Hussein Yamani considère que la fermeture de la raffinerie de Samir n’était pas une décision économique neutre, mais l’une des causes principales de l’augmentation des prix et de la perte de souveraineté énergétique. La raffinerie couvrait une partie significative des besoins nationaux.
Question : Pourquoi la reprise du raffinage n’a-t-elle pas été envisagée ? Et qui tire profit de la dépendance du Maroc aux produits raffinés importés ?
2. Libéralisation des prix : Liberté du marché ou liberté d’exploiter ?
Depuis 2016, selon Yamani, le gouvernement a totalement libéralisé les prix des carburants, se privant ainsi de ses outils d’intervention. Pendant ce temps, des pays comme la France et l’Espagne continuent à protéger leurs citoyens en période de crise.
Est-il encore justifiable de maintenir ce modèle malgré ses conséquences économiques et sociales ?
3. Le pétrole russe : Une opportunité manquée
Yamani estime que le Maroc n’a pas profité des opportunités offertes par la crise ukrainienne pour acheter du pétrole russe à prix réduit, probablement pour des raisons politiques ou sous pression extérieure.
Est-il logique que le pragmatisme économique soit absent des décisions énergétiques à un moment aussi critique ?

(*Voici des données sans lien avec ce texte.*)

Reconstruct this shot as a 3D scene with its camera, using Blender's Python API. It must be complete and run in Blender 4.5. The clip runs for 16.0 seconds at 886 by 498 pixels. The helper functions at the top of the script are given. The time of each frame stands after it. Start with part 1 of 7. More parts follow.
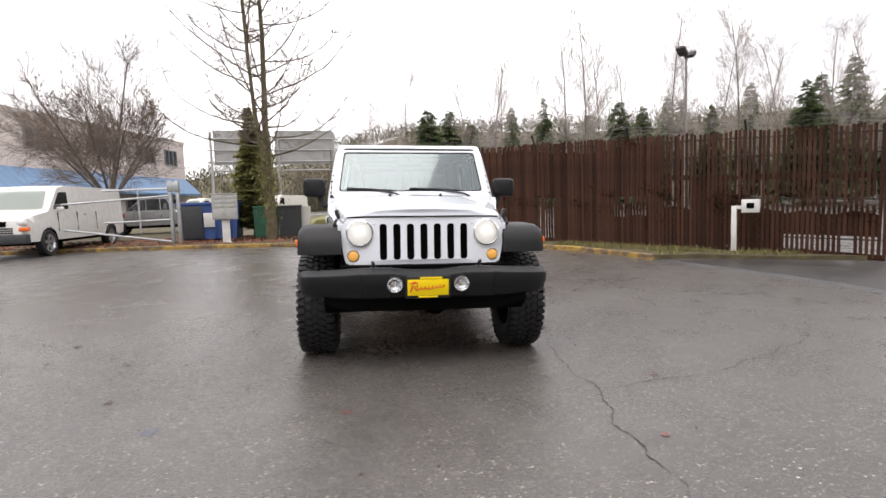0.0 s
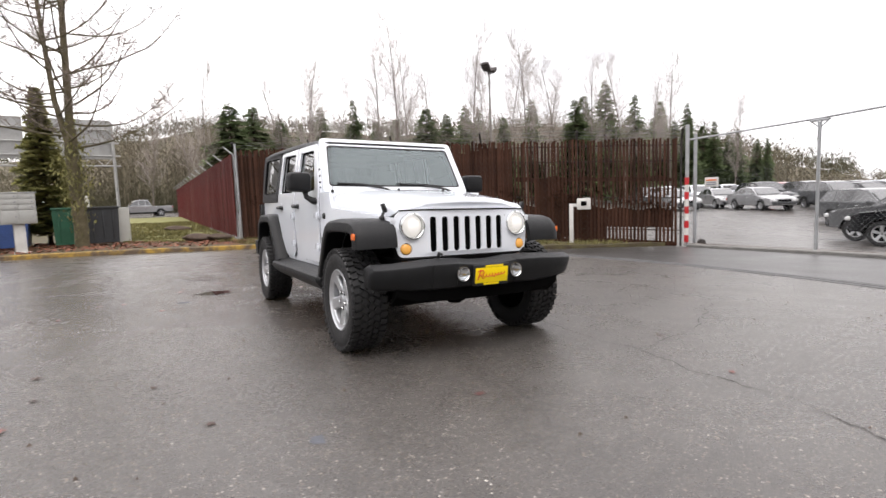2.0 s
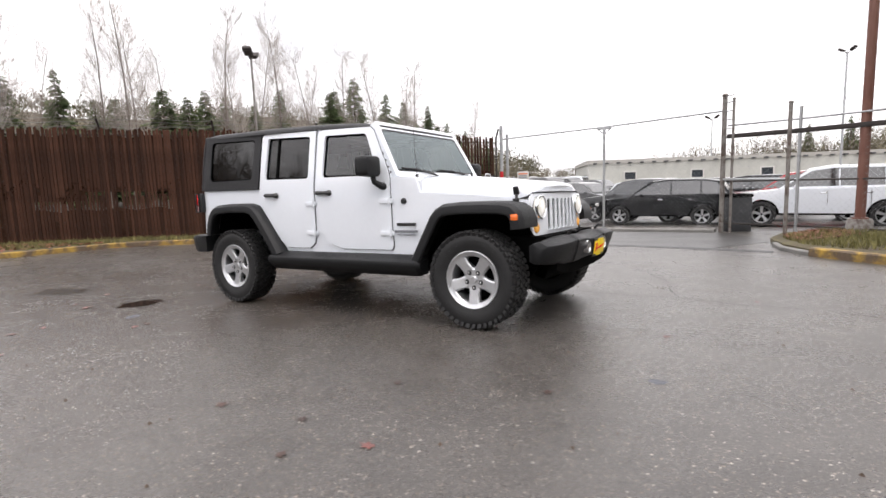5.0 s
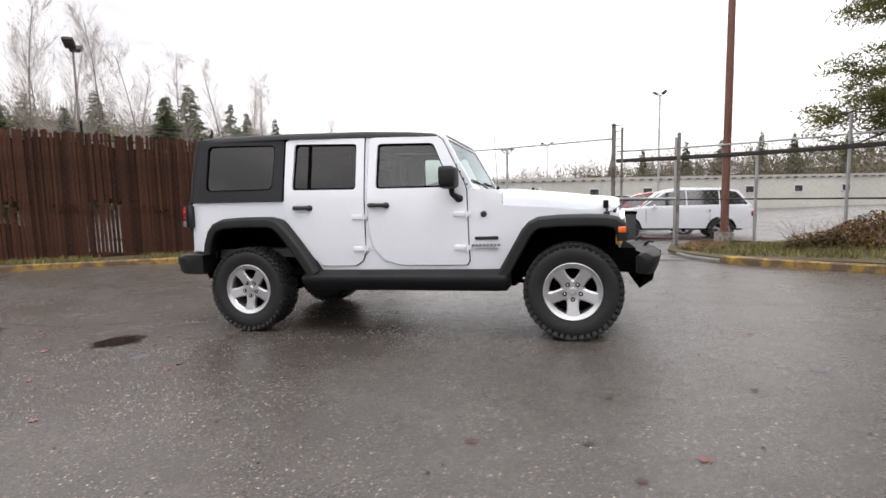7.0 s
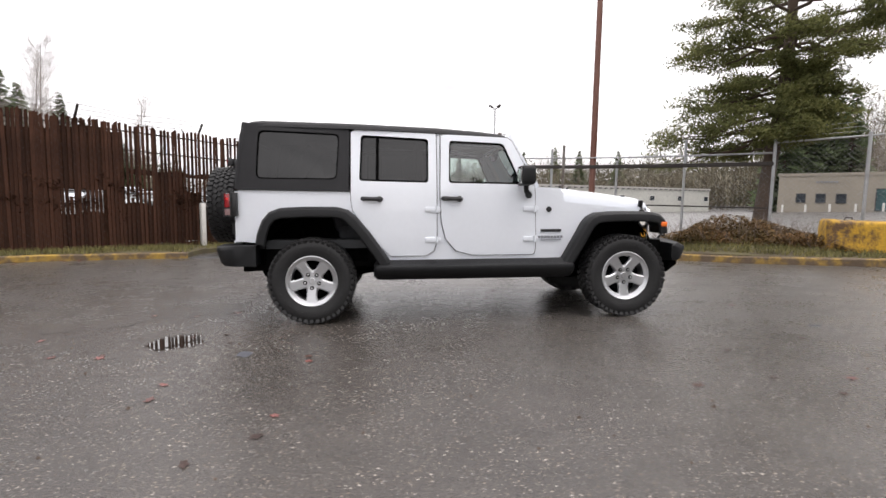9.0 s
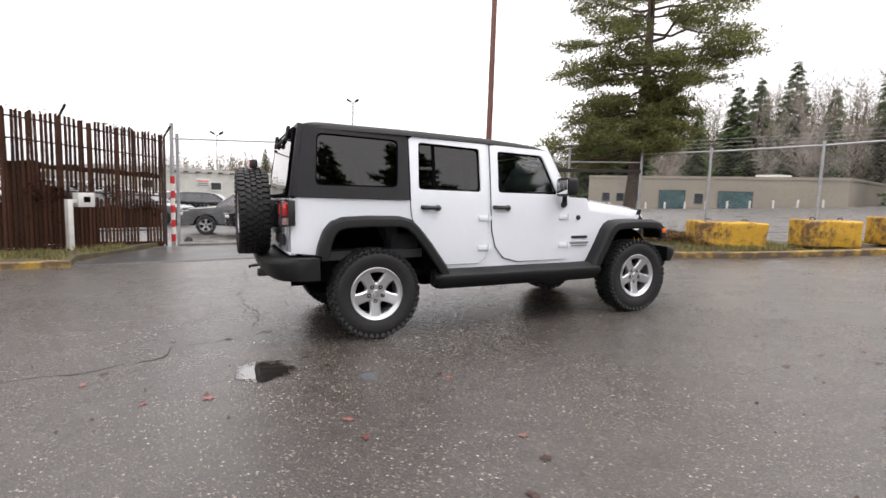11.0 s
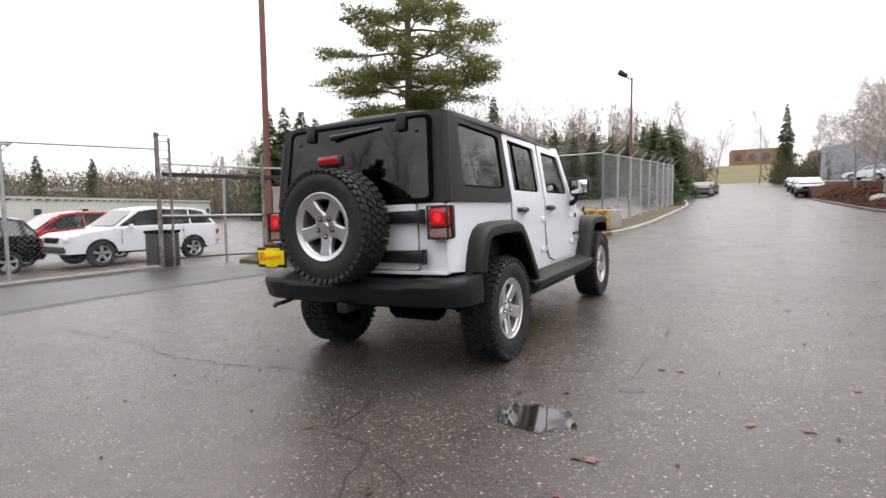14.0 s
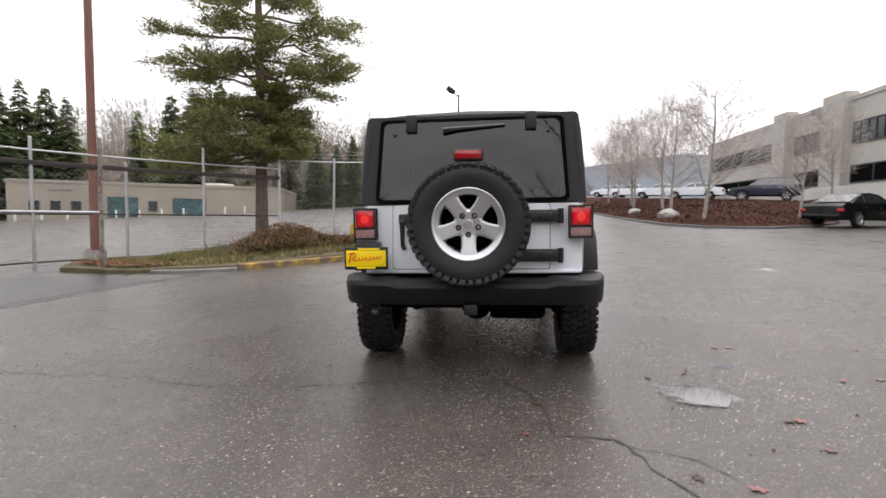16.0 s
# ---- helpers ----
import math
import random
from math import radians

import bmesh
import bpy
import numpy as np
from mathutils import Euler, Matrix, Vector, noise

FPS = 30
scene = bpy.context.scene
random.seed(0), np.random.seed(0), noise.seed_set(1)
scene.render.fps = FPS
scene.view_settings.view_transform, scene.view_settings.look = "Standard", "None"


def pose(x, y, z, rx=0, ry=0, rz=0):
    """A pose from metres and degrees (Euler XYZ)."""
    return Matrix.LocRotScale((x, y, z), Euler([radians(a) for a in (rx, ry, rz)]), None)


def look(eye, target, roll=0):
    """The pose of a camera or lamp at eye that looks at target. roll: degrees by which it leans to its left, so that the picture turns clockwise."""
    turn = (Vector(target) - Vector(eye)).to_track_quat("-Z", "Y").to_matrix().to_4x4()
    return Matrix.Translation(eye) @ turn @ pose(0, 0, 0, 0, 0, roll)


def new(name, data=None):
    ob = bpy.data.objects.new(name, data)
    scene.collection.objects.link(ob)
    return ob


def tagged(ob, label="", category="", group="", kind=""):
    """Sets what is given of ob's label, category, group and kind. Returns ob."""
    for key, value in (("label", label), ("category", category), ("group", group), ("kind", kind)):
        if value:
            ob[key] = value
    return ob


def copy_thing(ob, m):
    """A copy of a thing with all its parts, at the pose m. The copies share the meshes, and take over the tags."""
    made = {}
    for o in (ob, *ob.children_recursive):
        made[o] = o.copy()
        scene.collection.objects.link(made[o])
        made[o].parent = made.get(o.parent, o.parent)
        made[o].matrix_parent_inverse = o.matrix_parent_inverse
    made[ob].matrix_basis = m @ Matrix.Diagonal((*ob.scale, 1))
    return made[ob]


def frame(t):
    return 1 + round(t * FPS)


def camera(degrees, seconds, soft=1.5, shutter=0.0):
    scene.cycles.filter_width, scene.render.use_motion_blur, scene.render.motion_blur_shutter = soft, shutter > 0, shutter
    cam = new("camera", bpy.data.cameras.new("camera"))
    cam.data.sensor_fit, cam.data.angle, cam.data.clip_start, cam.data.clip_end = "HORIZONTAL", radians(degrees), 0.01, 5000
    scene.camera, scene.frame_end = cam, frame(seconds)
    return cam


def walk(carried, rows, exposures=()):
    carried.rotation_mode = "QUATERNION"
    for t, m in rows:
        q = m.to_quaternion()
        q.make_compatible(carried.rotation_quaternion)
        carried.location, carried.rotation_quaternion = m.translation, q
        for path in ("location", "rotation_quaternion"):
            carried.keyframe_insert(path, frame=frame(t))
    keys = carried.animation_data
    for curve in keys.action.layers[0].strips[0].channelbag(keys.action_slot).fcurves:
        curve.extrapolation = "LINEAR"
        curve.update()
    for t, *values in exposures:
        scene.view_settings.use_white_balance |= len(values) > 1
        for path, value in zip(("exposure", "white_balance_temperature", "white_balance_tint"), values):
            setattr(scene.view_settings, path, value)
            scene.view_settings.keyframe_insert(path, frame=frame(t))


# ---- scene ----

- Annuler la libéralisation totale des prix et revenir à une formule de régulation souple permettant à l’État d’intervenir en cas de crise ;
- Revoir à la baisse les taxes sur les carburants, qui pèsent lourdement sur les prix finaux ;
- Relancer la raffinerie de « Samir » pour diminuer la dépendance aux importations de produits raffinés ;
- Réformer le cadre juridique du secteur de l’énergie afin de garantir plus de transparence et une meilleure adaptabilité aux défis internationaux et régionaux.
Mais la véritable question demeure : Existe-t-il une volonté politique pour adopter ces réformes ? Ou les lobbies des hydrocarbures sont-ils trop puissants pour être défiés ?
Face à un modèle énergétique opaque, à des prix artificiellement élevés et à une absence de stratégie nationale crédible, le citoyen marocain paie le prix fort. Tant que les recommandations d’acteurs comme Hussein Yamani resteront lettre morte, il sera difficile de sortir de cette spirale d’injustice énergétique.